Marvel's Agents of S.H.I.E.L.D. was, by many — including myself — the most anticipated program among the new crop of network TV shows. A spinoff of the successful Marvel superhero movie brand, Agents of S.H.I.E.L.D. was set in the Avengers' universe, and executive produced by Joss Whedon. Whedon is the writer-director of the billion-dollar-plus blockbuster The Avengers and its 2015 sequel. He also directed and co-wrote the series' 90-minute pilot.

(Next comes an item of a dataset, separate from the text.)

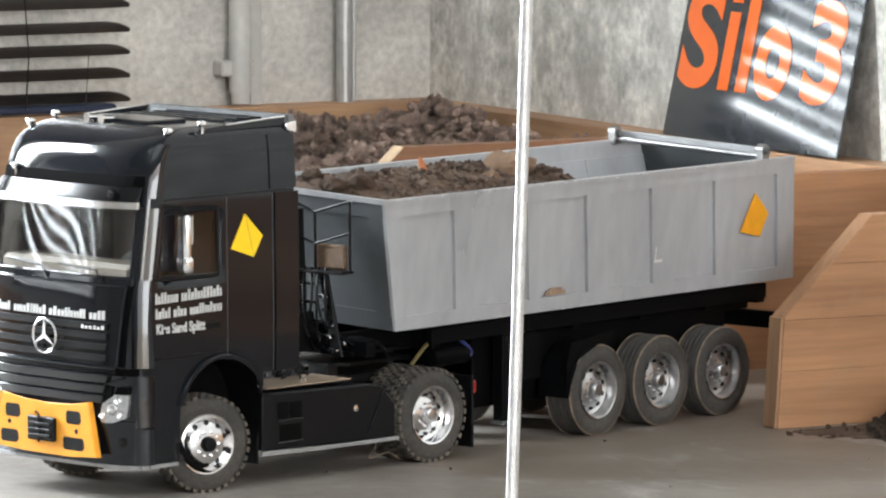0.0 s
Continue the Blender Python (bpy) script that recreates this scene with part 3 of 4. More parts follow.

The ABC series, seen locally at 8 p.m. Tuesdays on WTVG-TV, Channel 13, is about a Strategic Homeland Intervention, Enforcement and Logistics Division team of non-superhero super agents and their nerdy science support staff that travels the world in search of people with emerging super powers — to protect them, and us, from their uber abilities.
The numerous commercials for Agents of S.H.I.E.L.D. teased a weekly drama that was smart, funny, full of action and comic-book fun.
So what went wrong?
Just about everything. Acting. Writing. Pacing. Dull storylines. Clumsy humor. Agents of S.H.I.E.L.D. is a M.E.S.S.
"I stopped watching Agents of S.H.I.E.L.D. after two episodes," said Maria Shaink, a 35-year-old "total dork" from West Toledo who loves superhero movies. "It was just so far away from what I wanted it to be, I couldn't watch any more.
"I guess I just got the wrong impression of what it was going to be."
The ratings suggest she's one of millions who have given up on the show.
Agents of S.H.I.E.L.D. debuted to terrific numbers — it was the highest-rated drama premiere in nearly four years — and ABC has already ordered a full season for S.H.I.E.L.D. Yet, the ratings have shown a steady decline — in the 18-49 adult demo it's gone from a 4.7 rating to 2.6 for its Oct. 22 episode.
Can S.H.I.E.L.D. be saved?
Yes. For starters, it's time to scale back. The show wants to be big. But it's not.
Compared to its big-screen brothers, the series feels TV-size small, with a budget and special effects to match.
Go real world — ala the Daniel Craig James Bond films — with less phony sets and gadgets. Live by the axiom, less CGI is more.
Agents of S.H.I.E.L.D. is the kind of show that may have found success in the 1980s or '90s, but is now hopelessly out of place with intelligent, sophisticated, and industry-pushing fare like Breaking Bad, The Soprano's, and Dexter, a trio of shows that celebrate the antihero, as well as the current trend of angst-y superhero films. Make the series X-Files and Buffy the Vampire Slayer (Whedon's first TV series) dark with bigger stakes; less mad scientists and more of the human complex. For example, What does living with a super power do to you? How does it impact a family and friends? Think the first two X-Men films and the first season of Heroes.
Another significant problem with the show is with the S.H.I.E.L.D. agents themselves. They're vapid, cartoonish cliches, and the actors who play them aren't much better. The only exception is Agent Phil Coulson played by Clark Gregg. Not coincidentally, Coulson is the only carryover from the films. Time to bring in new characters (and actors). And in a show about agents tracking down superheroes, how about having a superhero on their side? Anything's better than the Wonder Twins of IT each week, whose sole superpower is annoyance.